05/19/2005
I have had writer’s block for about a year now. I can’t write because I can no longer be honest with myself. I always made it a point to be brutally honest, to myself and those around me. I didn’t want to be disillusioned. I wanted to face reality. I wanted to have a clear understanding of the events that got me to where I was. Somewhere along the way the timelines blurred together. I realized I wasn’t being honest, I was just trying to absorb one shock at a time. If I gave way to all the things that were raining down upon me, I would sink like a rock down to the bottom of a lake, the lake that made up my life. Events like water flowing in from various places in my world. Rivers of events beyond my control came together, creating the ebb and flow that is my life.
I have merely been a child floating on a dinghy, looking over the edge wondering what the murky depths hold. Sometimes I’d be courageous enough to dive in, but I could only see a few feet in front of me. Sometimes I’d go fishing, feel a pull on the line, the fight would ensue. If I won, I’d pull up something sparkling, shiny, slippery, and wet. I’d feel bad watching it as it gasped for air, so, I’d throw it back in; another in a long line of fleeting memory, too hard to hold.
As I said, the timeline is blurred. I have been trying to pick a place to start. A place that I could say “And this, this is the beginning”. I’m afraid there is no such point. A life is not a timeline, has no point A to B, birth to death. This is not what makes up a life. It’s the events in between that create a life. Not from where the rivers run from or go to, but the mass of water that collects in the process.
About a year and a half ago, I fell in the lake. I was slowly drowning, memories choking me. I would claw my way to the top only to sink back under with the surge. For months I fought, until my last ounce of strength gave out, I let darkness take me, its grasp cool and calm. And then something miraculous happened. I awoke. There above me was an angel, or what I thought was an angel. He spoke to me; his words seemed far away and foreign. I looked back to the murky depths, fear began to take its hold, and then he did something I never thought of doing. He forced me to surface and to look up. I saw the sky, the birds; I saw into his eyes…and held my gaze there for a very long time.
Then, creeping into the night. One drip at a time, the memories flooded me. Things I thought I had forgotten, haunting me. The very thing I thought I had escaped came back to torture me when I thought I was finally safe. How do I dispel such an enemy? An enemy wrought from my own past, attacking from within my own mind. It’s easy to ignore the depths looking up, but I’m afraid I might go blind looking at the sun.

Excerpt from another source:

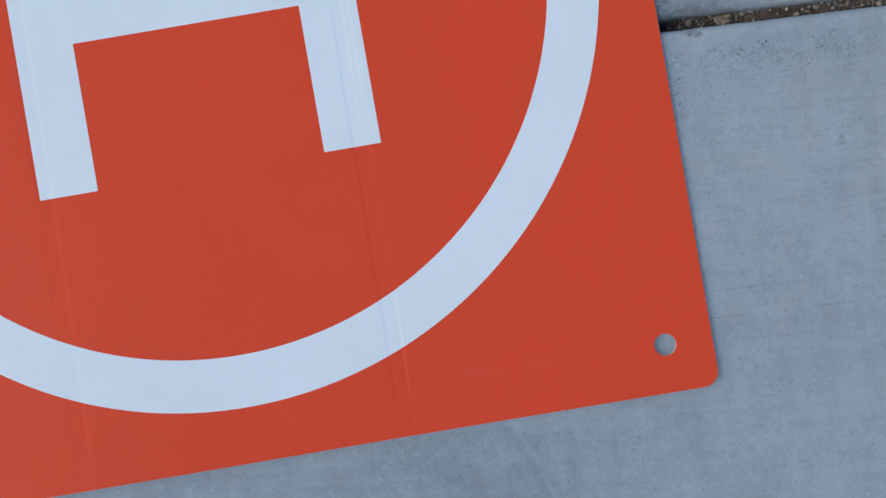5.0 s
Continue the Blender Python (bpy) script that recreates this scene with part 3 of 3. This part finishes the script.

So where does a person go from here? How do I make a balanced view of both the light and the dark? How do I exist within the yin and the yang, without getting lost in one or the other? Where do I begin to look, within the shadows or the light? Both surely make up the person I am, but I can’t seem to focus, or understand. What exactly am I made up of? I lose myself in the paths I take, only to find myself naked stranded on a beach gasping for air. When will they let me go to swim freely once more? Is life just this endless questioning until we either burn ourselves out or go insane? Is midlife crisis just when you realize you still have no answers?
I have fantasies of myself wondering. Just getting on a plane and not telling anyone, just going. I picture myself winding up in some temple meditating, walking through ancient forests searching for ancient voices to lend me some wisdom, to point me in a direction, any direction. I would find and old man, sitting on his porch, he would do nothing but simply raise his hand to offer me a seat; we would sit there until the sun sets. And in silence, he would teach me what I have been so long searching for, my Siddhartha. An old man content, not wasted forgotten in some home, but content with all things, in harmony with nature, one with life and death. There’s wisdom in his smile as ancient as life, and even before that.
If only nations would employ the wise to be their leaders. More often than not, we ignore the wise. We put up an ambivalent air to truths we know to be self-evident. We care not. Life’s to short, live fast and die young, burn up our credit cards, burn out our tires, there’s always more where that came from, consume faster, lest someone else consume you. We are like parasites feasting on the corpse of our host, mutated and spreading. But that’s beside the point I suppose. Perhaps I should just pick a point, like on a map when you’re deciding where to take that road trip and go; stop staring at the sun, or into the lake, and just look ahead.